Amnesty and Impeachment

Absent the credible threat of impeachment, Obama will pardon millions of illegal aliens.


We have to face those consequences. We don’t get to avoid them by being reasonable, moderate people who recoil from the I-word. Nor, in the matter of illegal immigration, is there any funding cut or loopy congressional lawsuit that can dissuade this president. There is either a credible threat of impeachment or a transformational mass-amnesty. That’s it.
National Review
By Andrew C. McCarthy
November 8, 2014 4:00 AM

There is high anxiety over President Obama’s impending unilateral amnesty order for millions of illegal aliens. How many millions? The estimates vary. On the low end, 3 to 8 million, assuming some correlation to the potential beneficiaries of the president’s already existing amnesty decrees (including DACA or Deferred Action on Childhood Arrivals).

On the high end, as many as 9 to 34 million, factoring in likely categorical expansions of amnesty and their ramifications over the next several years.The anxiety stems from a remorseless truth that no one — most especially Mr. Obama’s most ardent detractors — wants to confront. It is the truth I have addressed, to much groaning and teeth-gnashing, in Faithless Execution, my recent book on presidential lawlessness.

It is this: The nation overwhelmingly objects to Obama’s immigration lawlessness, but it has no stomach for the only effective counter to it — the plausible threat of impeachment.

To hear the demagogue-in-chief tell it, the controversy over how to deal with the approximately 12 million illegal aliens currently in the U.S. is a Manichean debate between enlightened humanitarians and vulgar xenophobes. (To be fair to the president, he is far from alone in peddling this smear.) But objections to Obama’s reckless immigration policies — indeed, to his policies in general, as this week’s historic election reaffirmed — cut across party and philosophical lines.

To be sure, the most intense protest is heard in “restrictionist” circles and among those for whom rule-of-law and national-security concerns trump sympathy for the plight of legions of decent but unlawfully present non-citizens (some of whom were brought here as children and are blameless for their illegal status). There are also, however, many enthusiasts of immigration amnesty — the euphemism is legislative “reform” — who recognize that the president’s sweeping, dictatorial approach is angering the public. That damages not just the cause but the career prospects of those who’ve made the cause their own.

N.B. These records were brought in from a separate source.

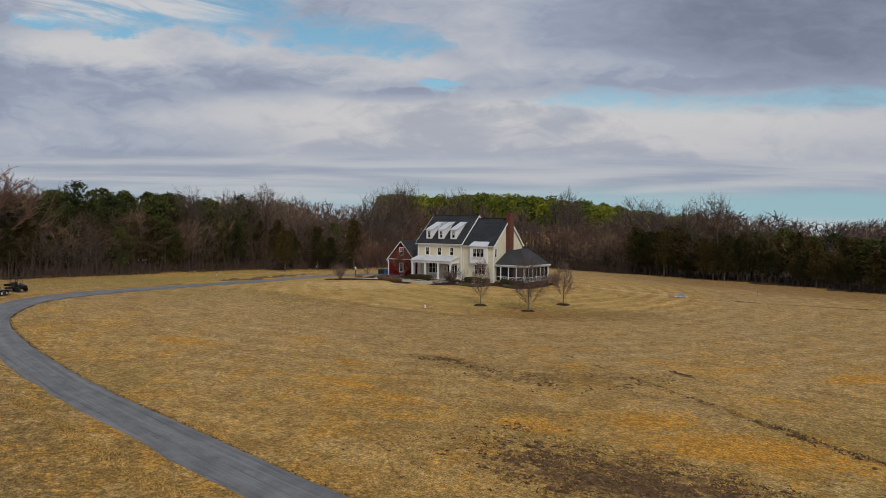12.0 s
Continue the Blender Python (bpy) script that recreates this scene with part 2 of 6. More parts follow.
FLOOR_LITTER = material("leaf_litter", (0.085, 0.058, 0.036), 0.95, vary=((0.4, (0.055, 0.038, 0.025), 0.4, 0.65), (6, (0.13, 0.09, 0.055), 0.55, 0.75)), spec=0.05)
# lit copy of the pine foliage: the patch of sun is in the colour
SUNLIT_PINE_LEAF = material("sunlit_pine_foliage", (0.185, 0.205, 0.036), 0.95, spec=0.05, island=0.25, tint=((0.65, 0.72, 0.8), (1.45, 1.35, 1.0)))
BRUSH = material("dark_brown_brush", (0.105, 0.072, 0.056), 0.95, spec=0.05, island=0.3)
SOIL_CLOD = material("dark_turned_soil", (0.150, 0.092, 0.048), 0.95, spec=0.05, island=0.35, vary=((0.8, (0.100, 0.060, 0.033), 0.4, 0.6),))
LEAF_LITTER = material("brown_understorey", (0.062, 0.045, 0.031), 0.95, spec=0.05, island=0.3)
HEDGE_LEAF = material("boxwood_foliage", (0.062, 0.052, 0.018), 0.8, spec=0.2, island=0.45)
TAN_LEAF = material("dry_ornamental_foliage", (0.20, 0.115, 0.06), 0.9, spec=0.1, island=0.4)
GREY_TWIG = material("lavender_grey_stems", (0.20, 0.16, 0.145), 0.9, spec=0.1, island=0.3)
BLACK_METAL = material("black_metal", (0.012, 0.012, 0.013), 0.4, 0.6, bump=((30, 0.05, 0.005),))
BRASS_LIT = material("lantern_glass", (0.55, 0.45, 0.30), 0.2, 0.0)
DARK_ROOM = material("dim_room_plaster", (0.08, 0.07, 0.06), 0.9, vary=((0.8, (0.06, 0.05, 0.045), 0.4, 0.7),))
CURTAIN = material("pale_curtain", (0.80, 0.78, 0.72), 0.9, vary=((12, (0.68, 0.66, 0.60), 0.4, 0.7),))
PORCH_WOOD = material("screen_porch_boards", (0.20, 0.15, 0.11), 0.7, vary=((2, (0.15, 0.11, 0.08), 0.4, 0.7),))


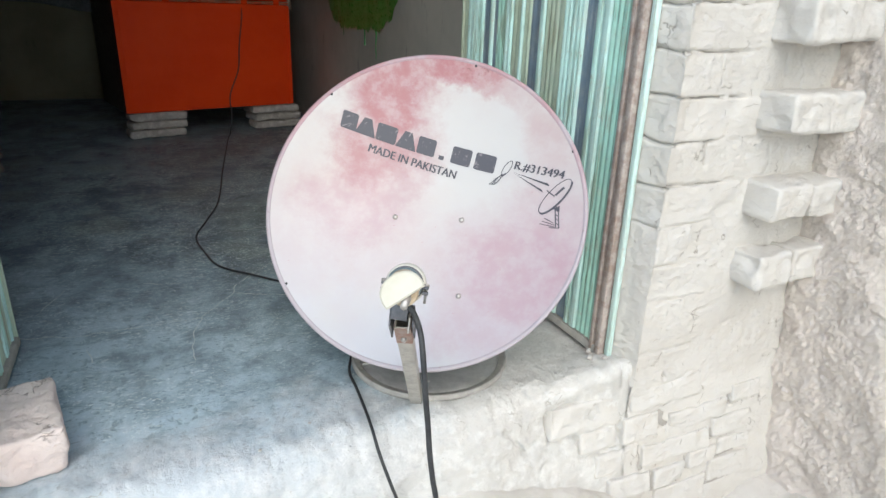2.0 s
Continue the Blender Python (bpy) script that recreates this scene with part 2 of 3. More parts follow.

So, on immigration, the president has managed to unite much of the country . . . against him — who says he’s divisive? Nevertheless, Obama made clear again this week that he intends to push ahead with massive amnesty by executive order. Further infuriating the public with his cynicism, he has strategically but quite openly delayed his directive until after the election, as if to say, “The rubes are too stupid to grasp what I’m doing even when I make no secret of it!”

As Faithless Execution recounts, the delegates at the 1787 Philadelphia convention included impeachment in the Constitution because they believed it to be “indispensible” (as Madison put it) to preventing the abuse of executive power. Congressional authority to remove a president would be a decisive check. Still, the Framers reckoned it would rarely be invoked.

To turn back most instances of executive overreach, less drastic remedies would do the trick. The ballot box, for one: The Framers high-mindedly assumed that an imperious, corrupt, or incompetent candidate would not be elected, much less reelected. In addition, the power of the purse would enable Congress to cut off the funds a president would need to carry out reckless or lawless enterprises; and requiring Senate approval of presidential appointments would give lawmakers additional leverage to bend the president into compliance with the law and the public will.

But here’s the problem: Obama has no more elections to worry about; and, other than impeachment, the rest of the arsenal designed by the Framers is impotent when it comes to most of his immigration scheme.

That scheme implicates three closely related but importantly distinct considerations: the lawless status of the aliens in question; non-enforcement of the immigration laws against them; and the conferral of legal status on them. On the first two, the president’s power to forgive law-breaking and refrain from law-enforcement is plenary. The abuse of these powers is essentially irresistible . . . except by impeachment. As for the third consideration, even though the president has no direct power to confer legal status or benefits (e.g., work permits) on aliens, that technical deficiency could be overcome by the abusive exploitation of the aforementioned powers he undeniably has.
I acknowledge in Faithless Execution that to refrain from invoking impeachment as the credible threat the Framers intended it to be is a rational political choice. My point is that it is a choice fraught with consequences.

We have to face those consequences. We don’t get to avoid them by being reasonable, moderate people who recoil from the I-word. Nor, in the matter of illegal immigration, is there any funding cut or loopy congressional lawsuit that can dissuade this president. There is either a credible threat of impeachment or a transformational mass-amnesty. That’s it.